Decide whether to keep it in-house or hand it off
Some owners can manage website maintenance internally if they have a reliable process and someone accountable for it. That works best when the site is simple, the business has some technical comfort, and the cost of downtime is relatively low.
But many businesses are better off outsourcing it. Not because maintenance is impossible, but because it keeps slipping. And when it slips, the business still pays for the consequences. If your website plays a real role in bringing in calls, quote requests, or booked appointments, handing maintenance to a responsive partner is often cheaper than dealing with preventable problems later.
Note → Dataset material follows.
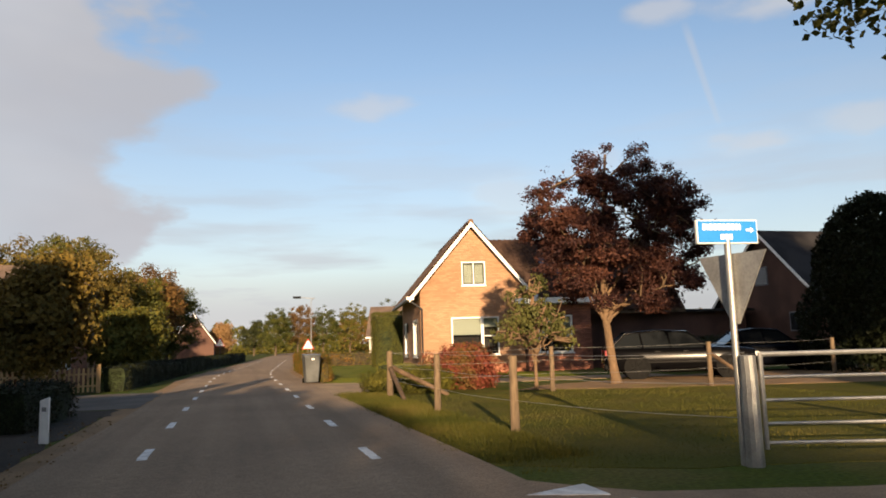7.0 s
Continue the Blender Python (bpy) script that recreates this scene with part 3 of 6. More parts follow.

The key is accountability. Whether you do it yourself or hire help, someone should own the checklist, the schedule, and the follow-through. Otherwise maintenance becomes one of those jobs everyone assumes is handled until something breaks.
For small business owners who want less agency back-and-forth and more direct support, that hands-on model tends to work well. It is one reason businesses choose partners like CFGroove. They do not want another layer of process. They want the site maintained, problems caught early, and answers delivered quickly.
What good maintenance actually buys you
A well-maintained website does more than avoid disasters. It makes your business look sharper, respond faster, rank better, and convert more consistently. It reduces small leaks that drain leads over time.
That matters because websites are rarely judged in isolation. They are judged in comparison. A visitor is looking at you next to another company with cleaner pages, clearer messaging, faster load times, and easier contact options. Maintenance helps make sure your website does not lose business for reasons that should have been fixed weeks ago.
If you are wondering where to start, start small but start now. Test your forms. Review your service pages. Update what is outdated. Check your mobile experience. Make sure backups and updates are actually happening. A business website does not need constant attention, but it does need consistent attention. That is usually the difference between a site that just exists and one that keeps pulling its weight.